Write out the listing, please, but only from its first line through the line containing "pose from metres", exactly as given and without pictures.
** Begin **
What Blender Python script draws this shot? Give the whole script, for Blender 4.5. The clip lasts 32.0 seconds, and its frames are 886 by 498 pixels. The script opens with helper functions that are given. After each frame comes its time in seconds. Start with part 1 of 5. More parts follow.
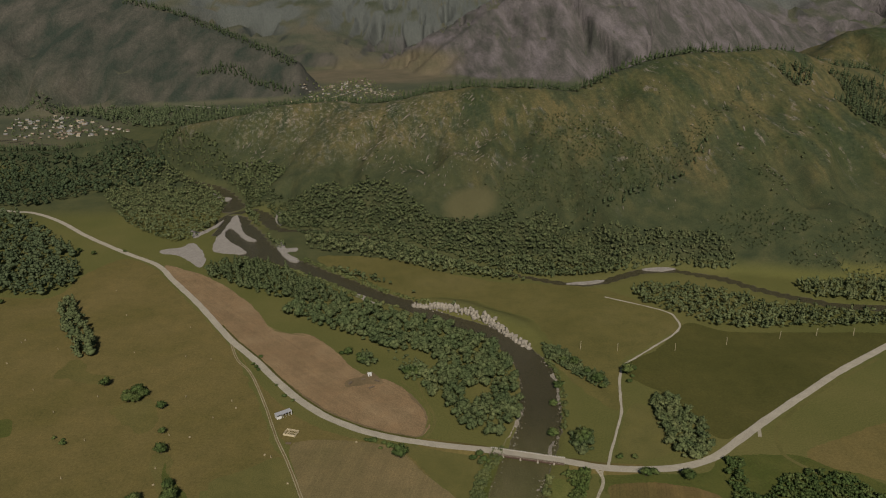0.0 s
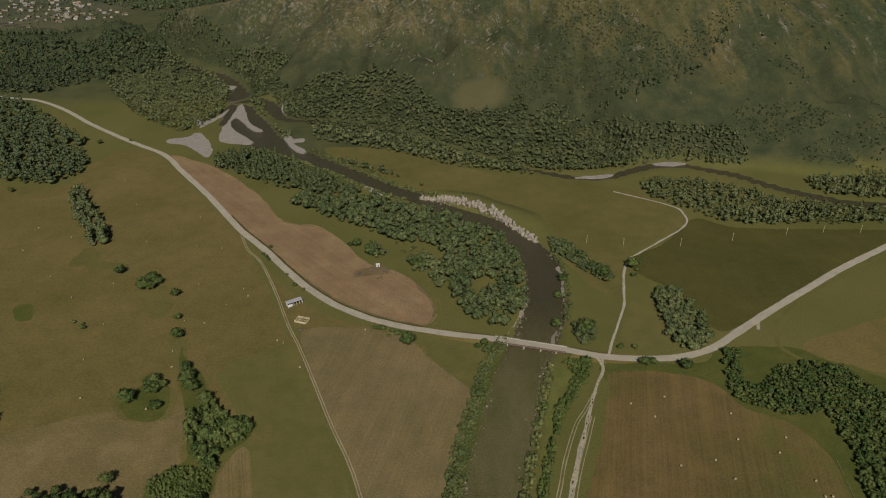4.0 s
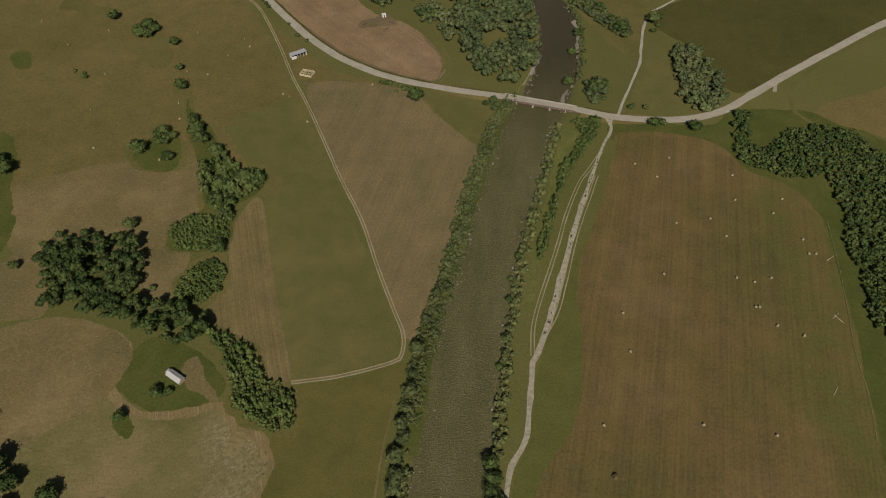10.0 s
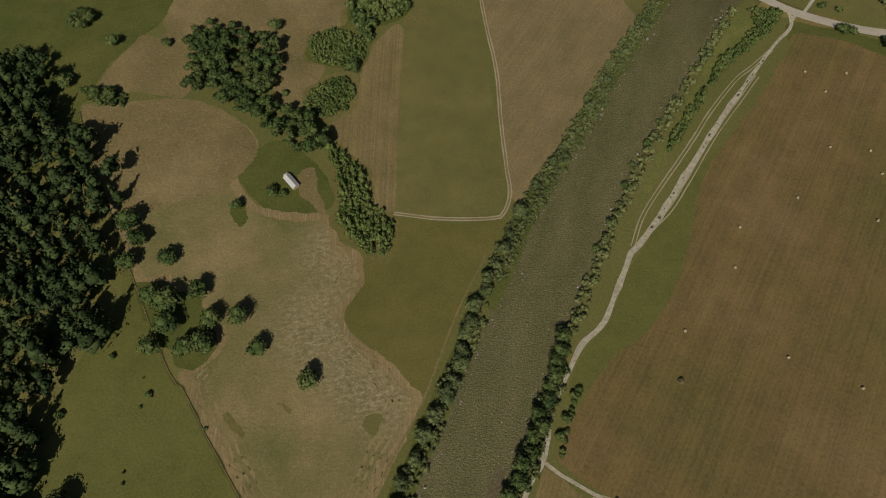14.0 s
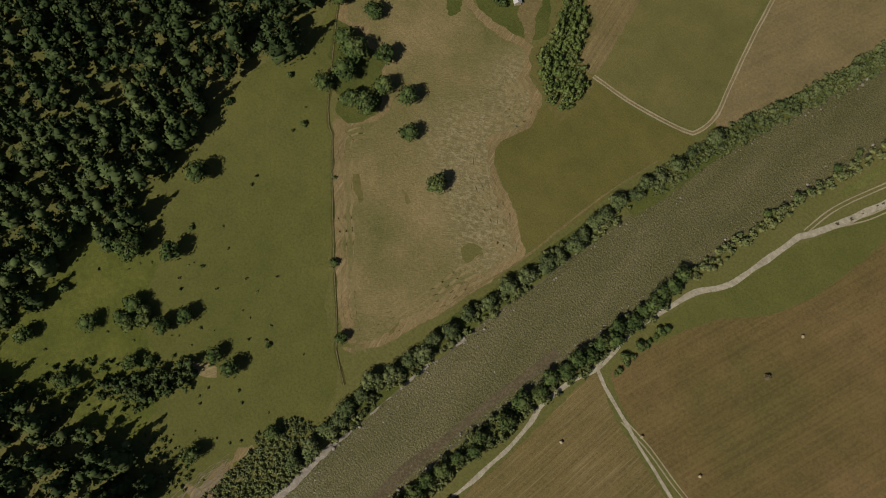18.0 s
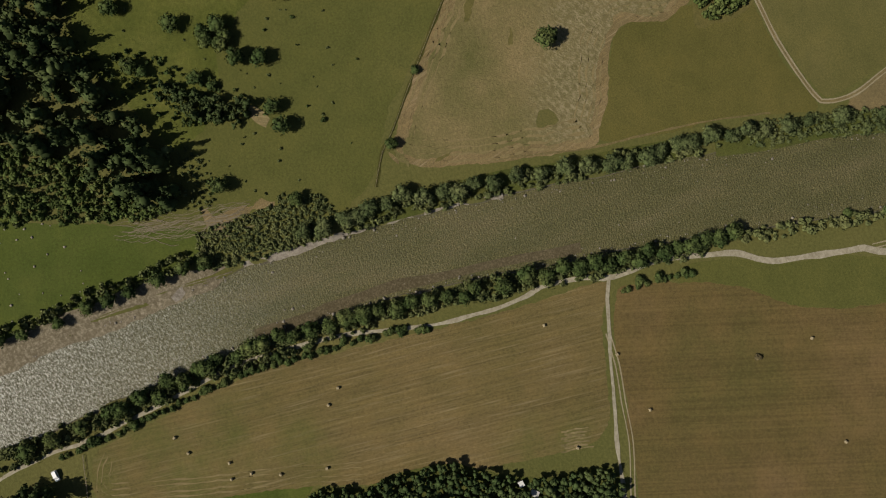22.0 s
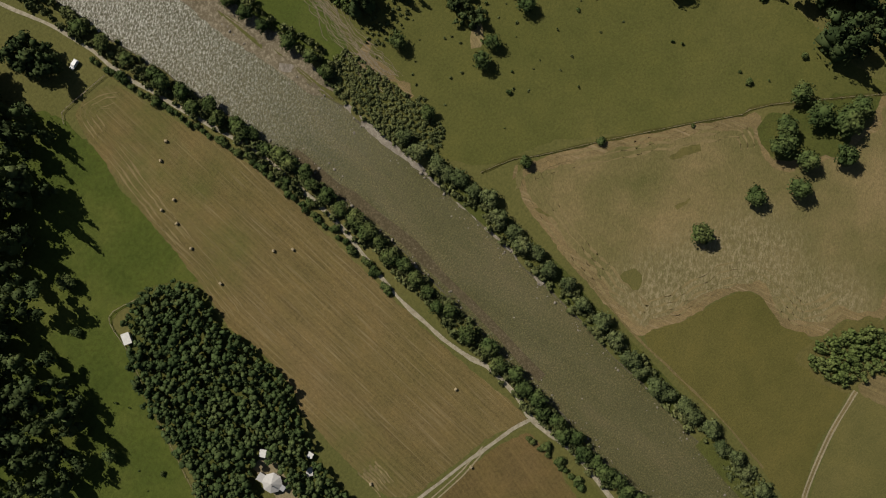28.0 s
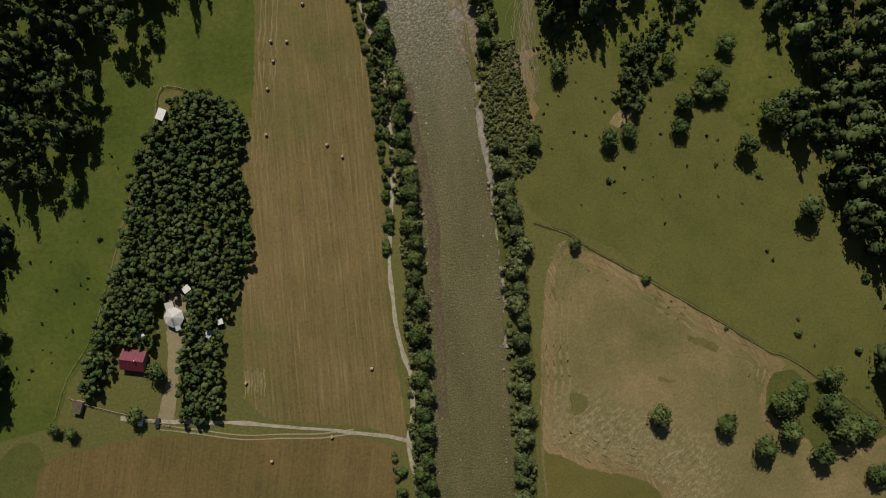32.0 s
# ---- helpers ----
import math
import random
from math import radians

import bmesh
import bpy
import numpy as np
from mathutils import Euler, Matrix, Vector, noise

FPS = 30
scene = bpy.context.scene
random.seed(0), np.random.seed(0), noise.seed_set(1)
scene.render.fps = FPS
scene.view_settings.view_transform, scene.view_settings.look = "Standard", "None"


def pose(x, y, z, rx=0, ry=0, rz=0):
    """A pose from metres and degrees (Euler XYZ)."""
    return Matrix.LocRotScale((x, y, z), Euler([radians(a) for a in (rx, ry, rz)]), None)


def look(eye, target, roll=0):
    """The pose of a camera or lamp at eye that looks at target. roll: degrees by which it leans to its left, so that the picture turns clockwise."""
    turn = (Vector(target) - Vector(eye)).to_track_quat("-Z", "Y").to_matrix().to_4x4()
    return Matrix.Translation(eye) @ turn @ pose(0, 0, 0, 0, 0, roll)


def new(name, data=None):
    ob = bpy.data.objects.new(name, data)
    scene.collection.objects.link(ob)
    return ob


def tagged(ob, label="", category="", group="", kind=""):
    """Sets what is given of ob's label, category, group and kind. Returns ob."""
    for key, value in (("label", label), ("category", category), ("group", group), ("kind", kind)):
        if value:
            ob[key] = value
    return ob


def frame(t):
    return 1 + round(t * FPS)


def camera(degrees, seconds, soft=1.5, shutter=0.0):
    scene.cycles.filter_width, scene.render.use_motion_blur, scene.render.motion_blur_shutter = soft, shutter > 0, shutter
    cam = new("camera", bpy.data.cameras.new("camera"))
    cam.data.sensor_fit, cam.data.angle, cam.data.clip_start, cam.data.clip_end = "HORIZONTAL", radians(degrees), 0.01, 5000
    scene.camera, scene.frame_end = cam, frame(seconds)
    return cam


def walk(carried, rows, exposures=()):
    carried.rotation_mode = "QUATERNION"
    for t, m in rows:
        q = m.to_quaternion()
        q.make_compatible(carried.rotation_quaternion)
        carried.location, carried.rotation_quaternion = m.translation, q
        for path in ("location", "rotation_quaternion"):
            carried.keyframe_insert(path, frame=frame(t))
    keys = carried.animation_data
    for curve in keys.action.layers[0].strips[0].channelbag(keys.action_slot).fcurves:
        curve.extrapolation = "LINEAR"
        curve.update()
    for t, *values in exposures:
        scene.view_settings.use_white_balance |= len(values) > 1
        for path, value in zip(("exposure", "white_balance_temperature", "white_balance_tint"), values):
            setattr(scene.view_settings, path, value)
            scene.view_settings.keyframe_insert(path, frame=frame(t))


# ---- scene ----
** End **
◆ **Exercise output**
What Blender Python script draws this shot? Give the whole script, for Blender 4.5. The clip lasts 32.0 seconds, and its frames are 886 by 498 pixels. The script opens with helper functions that are given. After each frame comes its time in seconds. Start with part 1 of 5. More parts follow.
0.0 s
4.0 s
10.0 s
14.0 s
18.0 s
22.0 s
28.0 s
32.0 s
# ---- helpers ----
import math
import random
from math import radians

import bmesh
import bpy
import numpy as np
from mathutils import Euler, Matrix, Vector, noise

FPS = 30
scene = bpy.context.scene
random.seed(0), np.random.seed(0), noise.seed_set(1)
scene.render.fps = FPS
scene.view_settings.view_transform, scene.view_settings.look = "Standard", "None"


def pose(x, y, z, rx=0, ry=0, rz=0):
    """A pose from metres and degrees (Euler XYZ)."""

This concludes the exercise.